World Rugby chief executive Brett Gosper admitted he was fearful the build-up to the 2019 World Cup would be overshadowed by the 2020 Olympic and Paralympic Games ©Twitter

World Rugby chief executive Brett Gosper has admitted he fears the build-up to the 2019 World Cup could be overshadowed by the 2020 Olympic and Paralympic Games in Tokyo but claimed preparations for the tournament were firmly on track.

Gosper was speaking here at the end of a week-long inspection visit, involving other senior officials from the worldwide governing body, as well as the Organising Committee.

The Australian believes the event will be "for the whole of Japan", pointing out the long-term benefits staging the tournament could have for the country - the first-ever Asian host of the Rugby World Cup.

"I do think it’s important that we remind the people of Japan that there are two very, very big events that will be arriving in this country, and not just one which is the Olympics," Gosper told the Japan Times.

"What’s important is that people realise that the Rugby World Cup is probably the third-biggest event on the planet after the Olympics and FIFA World Cup.

"And it is every bit as big and involving a sporting event as the Olympics for the entire population, because of the different centres where rugby will be played around the country."

Gosper claims the Rugby World Cup in three years’ time will generate a $2.5 billion (£2 billion/€2.3 billion) boost to the entire country during the tournament, scheduled to take place from September 20 to November 2.

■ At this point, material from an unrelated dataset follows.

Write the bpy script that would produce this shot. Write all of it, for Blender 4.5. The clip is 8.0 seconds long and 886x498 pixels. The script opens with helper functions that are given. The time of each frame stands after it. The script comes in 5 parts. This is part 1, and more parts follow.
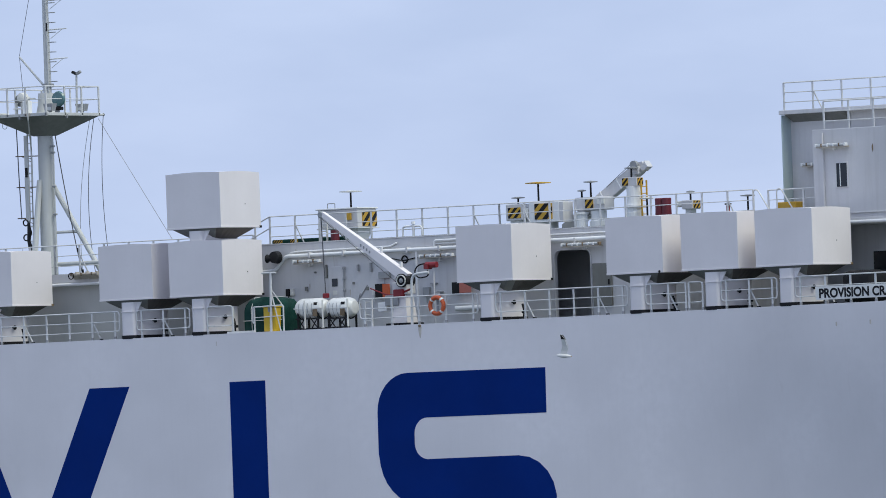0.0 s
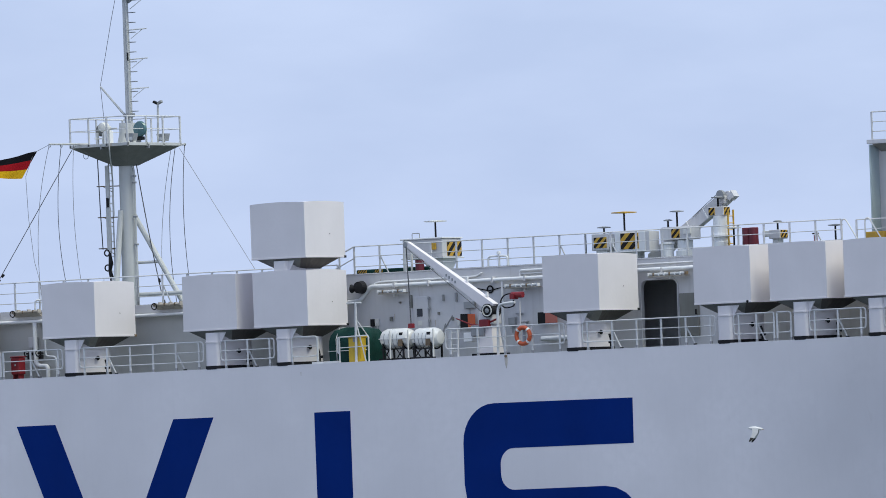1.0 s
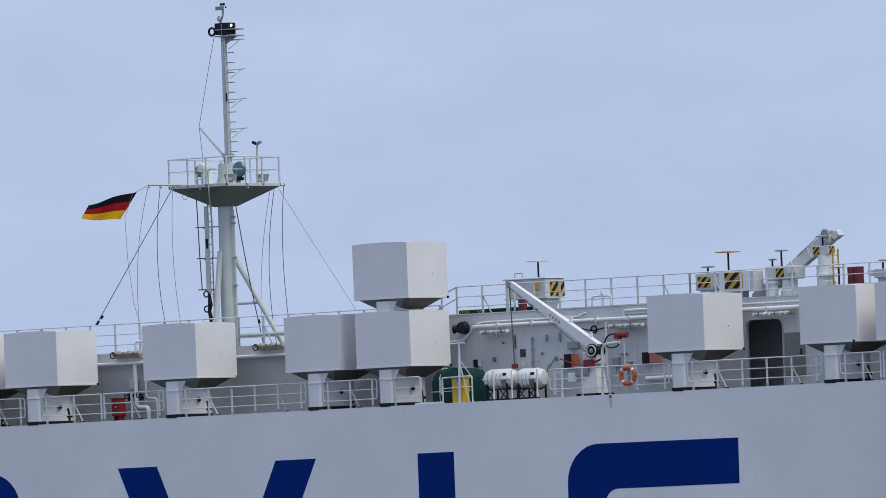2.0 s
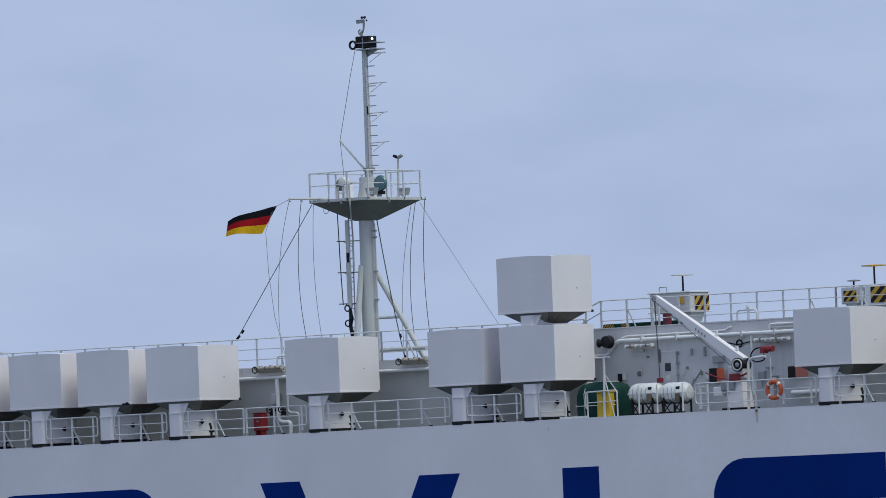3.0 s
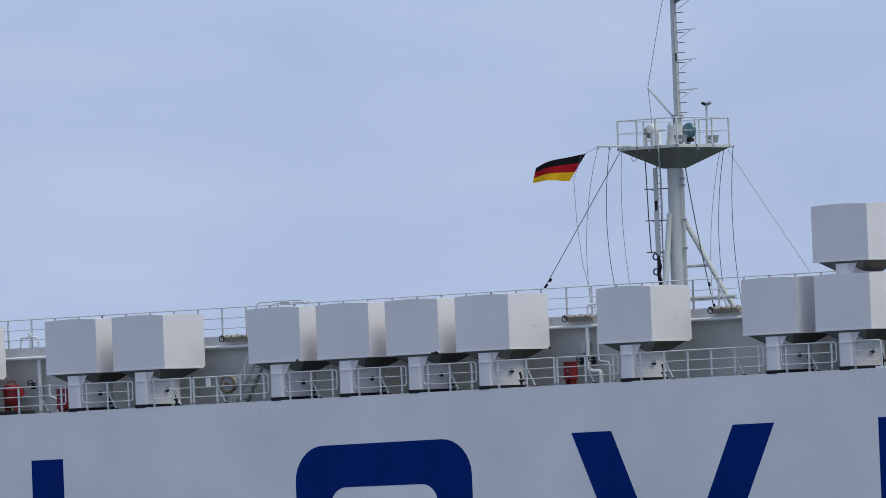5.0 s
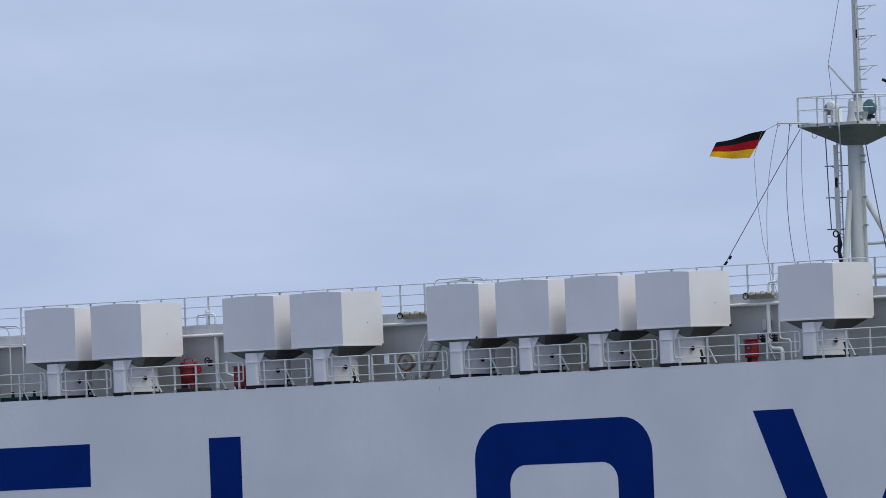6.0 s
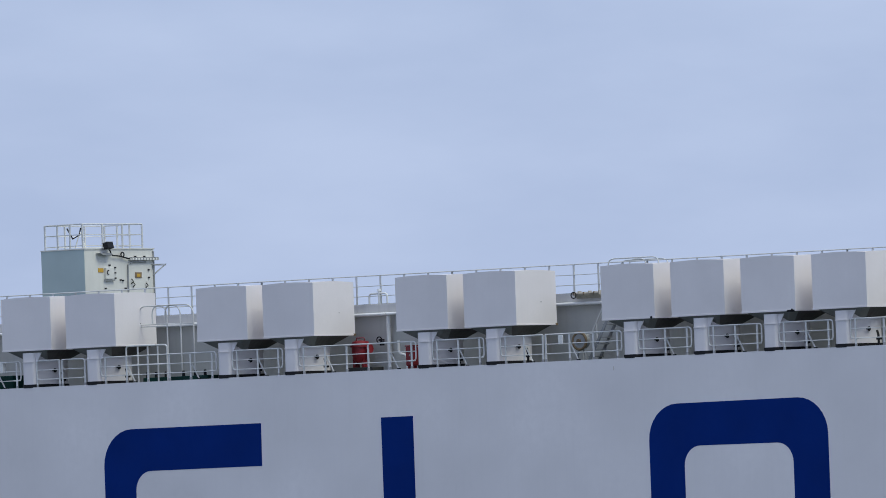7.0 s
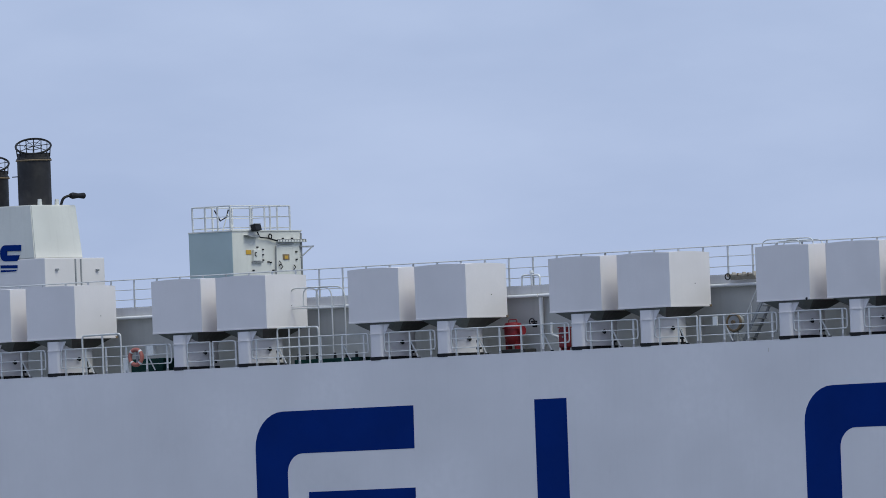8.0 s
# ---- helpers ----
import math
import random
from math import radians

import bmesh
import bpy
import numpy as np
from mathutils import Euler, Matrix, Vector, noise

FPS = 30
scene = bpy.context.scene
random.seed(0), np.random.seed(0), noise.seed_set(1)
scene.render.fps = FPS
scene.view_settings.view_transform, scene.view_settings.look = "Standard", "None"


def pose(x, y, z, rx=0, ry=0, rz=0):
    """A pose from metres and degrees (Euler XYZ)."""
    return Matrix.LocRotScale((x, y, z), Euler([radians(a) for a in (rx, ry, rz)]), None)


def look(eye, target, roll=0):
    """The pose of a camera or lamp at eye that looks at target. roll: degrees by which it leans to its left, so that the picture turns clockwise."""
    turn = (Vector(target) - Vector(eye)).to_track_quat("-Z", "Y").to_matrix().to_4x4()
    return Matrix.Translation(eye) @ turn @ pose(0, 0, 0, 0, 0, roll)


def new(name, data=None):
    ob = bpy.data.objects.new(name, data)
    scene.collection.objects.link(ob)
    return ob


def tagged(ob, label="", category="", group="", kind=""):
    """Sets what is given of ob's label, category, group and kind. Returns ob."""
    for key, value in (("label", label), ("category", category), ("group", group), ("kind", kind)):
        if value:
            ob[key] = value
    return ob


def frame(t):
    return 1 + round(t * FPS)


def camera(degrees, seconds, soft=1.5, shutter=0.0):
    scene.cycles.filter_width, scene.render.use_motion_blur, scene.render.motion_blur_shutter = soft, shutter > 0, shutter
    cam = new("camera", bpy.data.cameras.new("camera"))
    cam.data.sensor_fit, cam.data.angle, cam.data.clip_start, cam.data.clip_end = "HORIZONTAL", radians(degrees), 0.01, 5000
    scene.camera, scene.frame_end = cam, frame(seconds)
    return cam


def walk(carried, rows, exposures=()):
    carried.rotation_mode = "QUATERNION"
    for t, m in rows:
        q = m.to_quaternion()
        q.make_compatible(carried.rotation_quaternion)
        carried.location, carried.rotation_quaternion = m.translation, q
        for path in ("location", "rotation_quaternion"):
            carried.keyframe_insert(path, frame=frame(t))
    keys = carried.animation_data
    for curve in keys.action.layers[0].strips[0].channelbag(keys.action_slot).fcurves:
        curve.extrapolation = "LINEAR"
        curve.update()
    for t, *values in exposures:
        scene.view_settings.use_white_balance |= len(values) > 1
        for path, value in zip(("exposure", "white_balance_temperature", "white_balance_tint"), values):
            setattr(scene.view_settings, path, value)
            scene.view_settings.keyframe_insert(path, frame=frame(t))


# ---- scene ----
# x runs along the ship to her bow, y inboard from her starboard side, z up from the water
LENS, EYE_X, EYE_Y, EYE_Z, SPEED = 4.0238, 309.252, -383.800, 17.0, 3.0903
ROWS = [
    (0.0, 35.7470, 1.3527, -2.127),
    (0.5, 35.7894, 1.4085, -2.094),
    (1.0, 35.8290, 1.5083, -2.159),
    (2.3, 36.0620, 1.7705, -2.355),
    (2.5, 36.1305, 1.7991, -2.385),
    (3.0, 36.3407, 1.8103, -2.328),
    (3.5, 36.5203, 1.7706, -2.140),
    (4.0, 36.7696, 1.7197, -2.371),
    (4.2, 36.8370, 1.7055, -2.370),
    (5.3, 37.3200, 1.6240, -2.355),
    (5.5, 37.4210, 1.6109, -2.352),
    (6.0, 37.7020, 1.5793, -2.287),
    (6.5, 37.9272, 1.5542, -2.161),
    (7.0, 38.2085, 1.5206, -2.097),
    (7.5, 38.3913, 1.4943, -1.990),
    (8.0, 38.6230, 1.4676, -2.154),
]
cam = camera(LENS, 8.0, soft=0.9)
walk(cam, [(t, pose(EYE_X - SPEED * t, EYE_Y, EYE_Z, 90 + pitch, 0, yaw) @ pose(0, 0, 0, 0, 0, roll)) for t, yaw, pitch, roll in ROWS],
     exposures=[(0.0, 0.20, 6420, 10), (1.2, 0.24, 6420, 10), (2.4, -0.10, 6300, 10), (4.2, -0.16, 6200, 10), (5.4, -0.06, 6300, 10), (6.0, -0.03, 6350, 10), (7.0, -0.03, 6350, 10), (8.0, -0.10, 6250, 10)])

# ---- light: a bright overcast sky, a soft veiled sun ahead of the bow ----
SUN_ELEVATION, SUN_TURN = 60.0, -2.0          # degrees; the turn is from the bow towards the camera's side
world = bpy.data.worlds.new("sky")
scene.world = world
world.use_nodes = True
wt = world.node_tree
wt.nodes.clear()


def sky_world():
    n, l = wt.nodes, wt.links
    out = n.new("ShaderNodeOutputWorld")
    back = n.new("ShaderNodeBackground")
    sky = n.new("ShaderNodeTexSky")
    sky.sky_type = "NISHITA"
    sky.sun_disc = False
    sky.sun_elevation = radians(SUN_ELEVATION)
    sky.sun_rotation = radians(90.0 - SUN_TURN)
    sky.air_density, sky.dust_density, sky.ozone_density = 1.0, 2.0, 1.5
    co = n.new("ShaderNodeTexCoord")
    mp = n.new("ShaderNodeMapping")
    mp.inputs["Scale"].default_value = (14.0, 14.0, 42.0)
    no = n.new("ShaderNodeTexNoise")
    no.inputs["Scale"].default_value = 2.6
    no.inputs["Detail"].default_value = 5.0
    no.inputs["Roughness"].default_value = 0.5
    ramp = n.new("ShaderNodeValToRGB")
    ramp.color_ramp.elements[0].position = 0.32
    ramp.color_ramp.elements[0].color = (0.450, 0.550, 0.785, 1)
    ramp.color_ramp.elements[1].position = 0.70
    ramp.color_ramp.elements[1].color = (0.530, 0.630, 0.865, 1)
    dim = n.new("ShaderNodeMix")
    dim.data_type = "RGBA"
    dim.blend_type = "MULTIPLY"
    dim.inputs["Factor"].default_value = 1.0
    dim.inputs["B"].default_value = (0.10, 0.10, 0.10, 1)
    mix = n.new("ShaderNodeMix")
    mix.data_type = "RGBA"
    mix.inputs["Factor"].default_value = 0.88       # the cloud sheet hides most of the clear sky
    l.new(co.outputs["Generated"], mp.inputs["Vector"])
    l.new(mp.outputs["Vector"], no.inputs["Vector"])
    l.new(no.outputs["Fac"], ramp.inputs["Fac"])
    l.new(sky.outputs["Color"], dim.inputs["A"])
    l.new(dim.outputs["Result"], mix.inputs["A"])
    l.new(ramp.outputs["Color"], mix.inputs["B"])
    l.new(mix.outputs["Result"], back.inputs["Color"])
    back.inputs["Strength"].default_value = 1.0
    l.new(back.outputs["Background"], out.inputs["Surface"])


sky_world()
sun = new("sun", bpy.data.lights.new("sun", "SUN"))
sun.data.energy, sun.data.angle, sun.data.color = 2.1, radians(34), (0.93, 0.935, 0.75)
_a, _e = radians(SUN_TURN), radians(SUN_ELEVATION)
sun.matrix_world = look((60 + 100 * math.cos(_e) * math.cos(_a), 100 * math.cos(_e) * math.sin(_a), 60 + 100 * math.sin(_e)), (60, 0, 60))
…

The event is due to get underway with the opening fixture at the Ajinomoto Stadium here, with the final set to be held at the world-famous Yokohama Stadium, the venue for the 2002 FIFA World Cup final.

The Ajinomoto Stadium in Tokyo will host the opening match of the 2019 Rugby World Cup ©Getty Images
The Ajinomoto Stadium in Tokyo will host the opening match of the 2019 Rugby World Cup ©Getty Images

"Japan 2019 will be an event where 75 percent of the population will be within one hour of every match," Gosper added.

"There will be significant economic, social and sporting benefits beyond just one city.

"Every host city and prefecture will have a role to play, and the rewards are extensive.

"From budgets to venue planning, tournament preparation is on track and the foundations are in place for a very special tournament."

Preparations will ramp up a notch next year with the pool stage draw, before the unveiling of the full match schedule and ticketing process follows shortly after.

"If you think of it as a 400-meter race, the stage we are at now is around the first corner," Japan 2019 chief executive Akira Shimazu told the Japan Times.

"In other words, all aspect of our preparations are underway.

"The small details are still to come.

"There are still some things to work on with the stadiums, but we will take that on and work toward that."

It has also been confirmed World Rugby chairman Bill Beaumont will travel here next week to attend the World Forum on Sport and Culture in Tokyo alongside International Olympic Committee President Thomas Bach and International Paralympic Committee counterpart Philip Craven.

Rugby has enjoyed rapid development in Japan, particularly following the team’s exploits at the 2015 Rugby World Cup in England.

Japan recorded one of the biggest upsets in Rugby World Cup history when they earned a famous 34-32 victory over South Africa in Brighton.